- Part 1 of analysis
An agreement in principle on a lull in Gaza has already been achieved, yet there are still some disagreements in respect to the Gaza crossings and to abducted IDF soldier Gilad Shalit. However, as early as this week the security cabinet may make a decisive ruling, as Prime Minister Ehud Olmert does not wish to quit before putting an end to the Shalit affair.
The negotiations currently undertaken by Israel, Egypt, and Hamas are reminiscent of current coalition talks in Israel. In both cases we are seeing a bazaar where several merchants are simultaneously bargaining with each other over various types of goods. In both cases, the participants – including those serving as mediators – have their own interests, ego, domestic factions, and external patrons that all need to be appeased before finalizing a deal. This is the reason why both negotiations progress slowly, despite the fact that the outline of the overall deal to be reached is more or less known.
The imbroglio in the Gaza theater mostly stems from the need to synchronize three deals: A lull deal, a crossings deal, and a swap of Palestinian prisoners in exchange for Gilad Shalit.

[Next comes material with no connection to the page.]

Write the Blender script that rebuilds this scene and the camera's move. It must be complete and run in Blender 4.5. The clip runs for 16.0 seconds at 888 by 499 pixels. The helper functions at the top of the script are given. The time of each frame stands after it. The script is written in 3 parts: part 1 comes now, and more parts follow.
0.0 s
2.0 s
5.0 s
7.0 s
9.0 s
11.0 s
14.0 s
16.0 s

On all three issues there is agreement in principle – more or less - between the sides. In respect to the lull there is even more than an agreement in principle. Yet in respect to the Gilad Shalit deal and the crossings deal, disagreements persist regarding the details, manner of implementation, and the way of coordinating the timelines of the various deals.
The Egyptian mediator is mostly interested in what we refer to as a lull. As long as the fighting in the Strip goes on, Mubarak’s regime sustains heavy pressure by the zealot Muslim camp in Egypt, as well as by the Arab world and the Iranians. Egypt fears domestic unrest and wishes to finalize the matter as quickly as possible so it is not pressured to open its border with the Strip.

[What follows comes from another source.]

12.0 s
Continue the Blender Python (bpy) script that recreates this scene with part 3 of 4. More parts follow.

Hamas is mostly interested in a crossings deal that will open the goods crossings between Israel and the Strip and between Egypt and the Strip. This will mitigate the Gaza population’s difficult financial situation, enable the Strip’s rehabilitation in the wake of Operation Cast Lead, and also allow Hamas to rebuild its military power. Therefore, Hamas wants to see long hours of operation at the crossings, monitoring by its own people, and the removal of limitations imposed by Israel on all types of goods.
Meanwhile, at this time Israel is mostly interested in a deal that would bring about Gilad Shalit’s release. The three leading figures in the government currently agree that the only pressure lever possessed by Israel vis-à-vis Hamas – without ordering the IDF back into the Strip – is the crossings. Should Israel allow the opening of its crossings with the Strip for more than the current output (30% of the time, quantity, and types of goods,) Hamas will not deliver on its pledge to seriously negotiate Shalit’s release.

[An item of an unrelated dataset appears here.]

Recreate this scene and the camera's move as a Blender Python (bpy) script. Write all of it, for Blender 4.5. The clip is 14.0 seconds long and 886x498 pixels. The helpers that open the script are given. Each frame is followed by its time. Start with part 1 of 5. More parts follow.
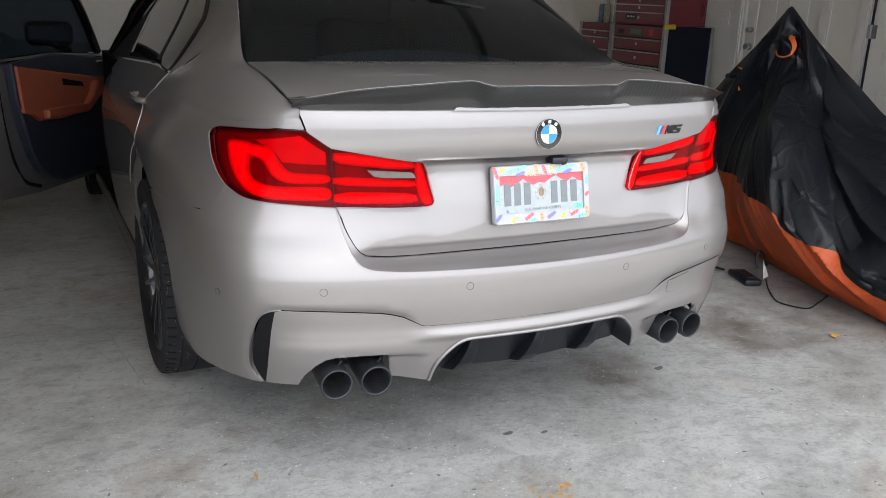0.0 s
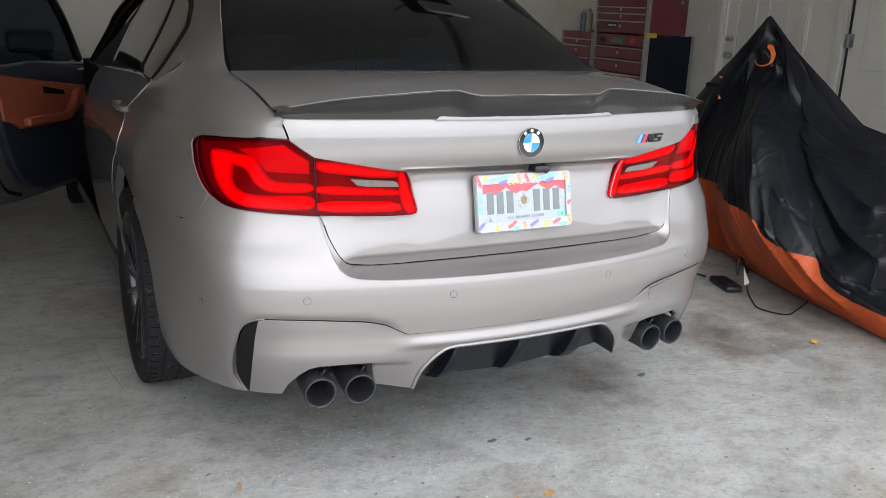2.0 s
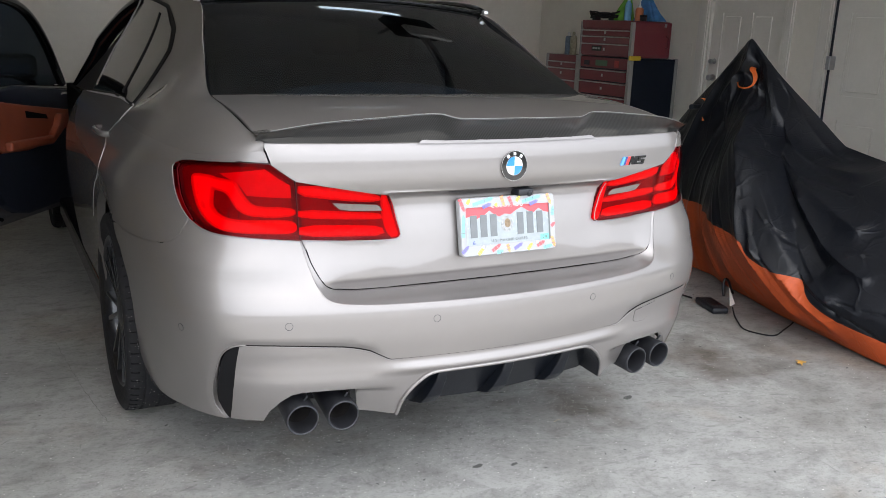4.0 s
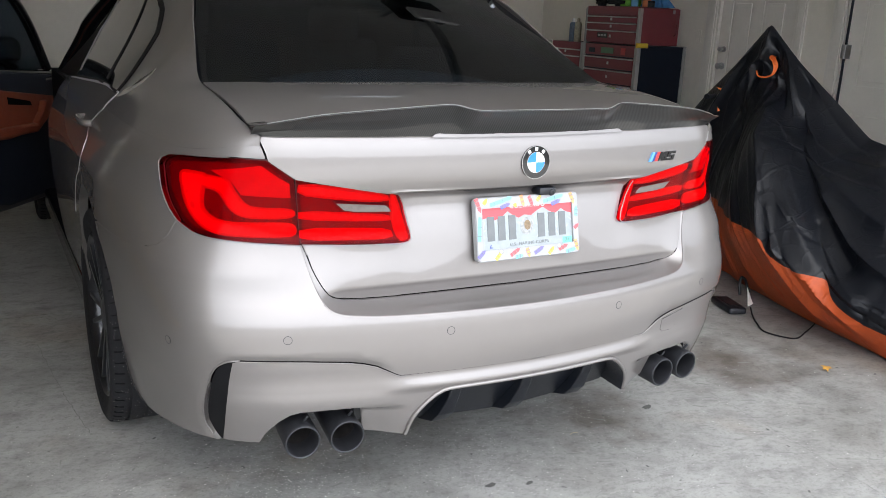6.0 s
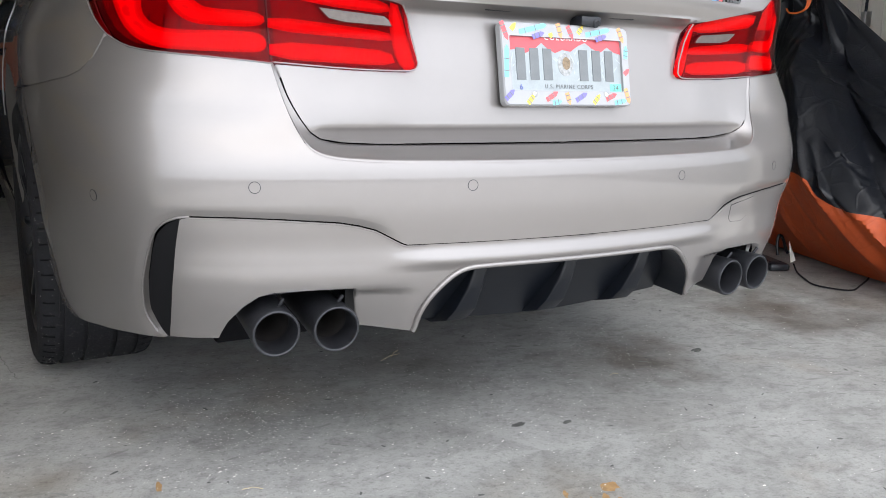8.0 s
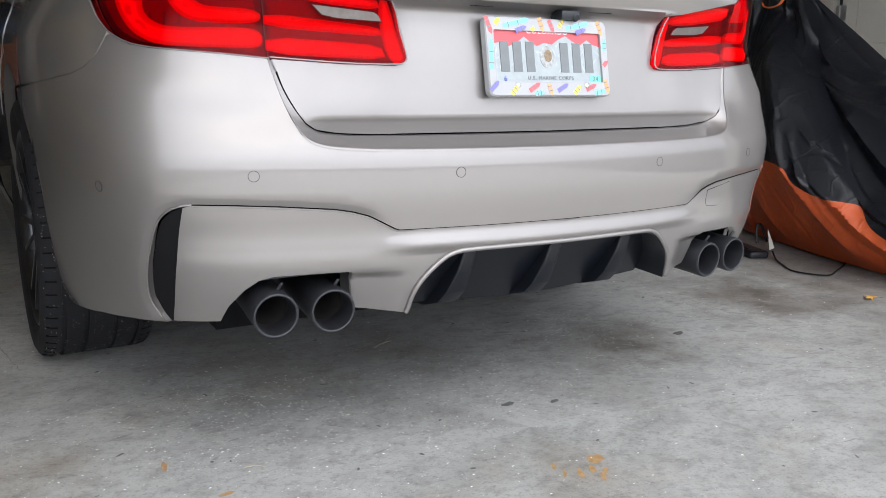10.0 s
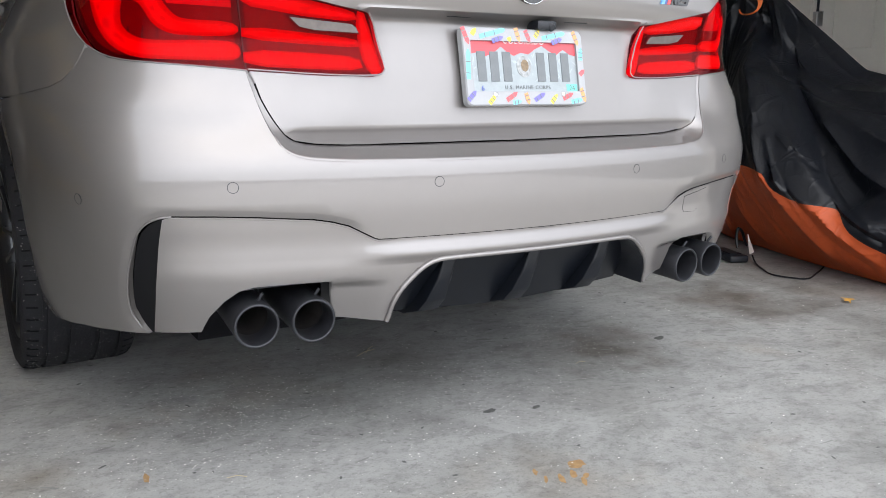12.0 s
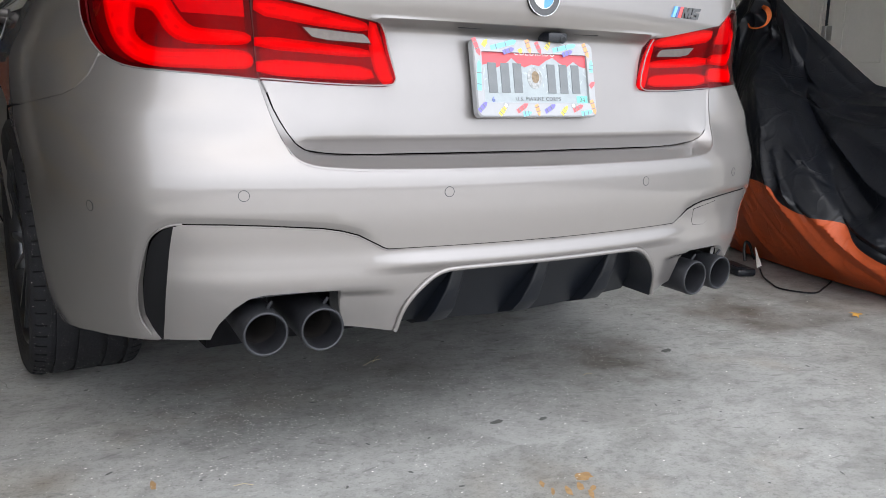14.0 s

Hamas is willing to pledge to Egypt that should Israel open the crossings to an extent of 70%, it will continue to seriously negotiate a deal for the release of the kidnapped soldier. Hamas will receive the rest after Shalit’s release, as long as Israel and Egypt refrain from declaring that the two issues are related.
Initially, Israel was inclined to accept this formula, yet ultimately decided against it. The angry Egyptians were told that until a Shalit deal is not finalized and until the first phase is not implemented, the crossings will not be opened to a greater extent than they are open at this time. This position was uttered many times by Prime Minister Ehud Olmert.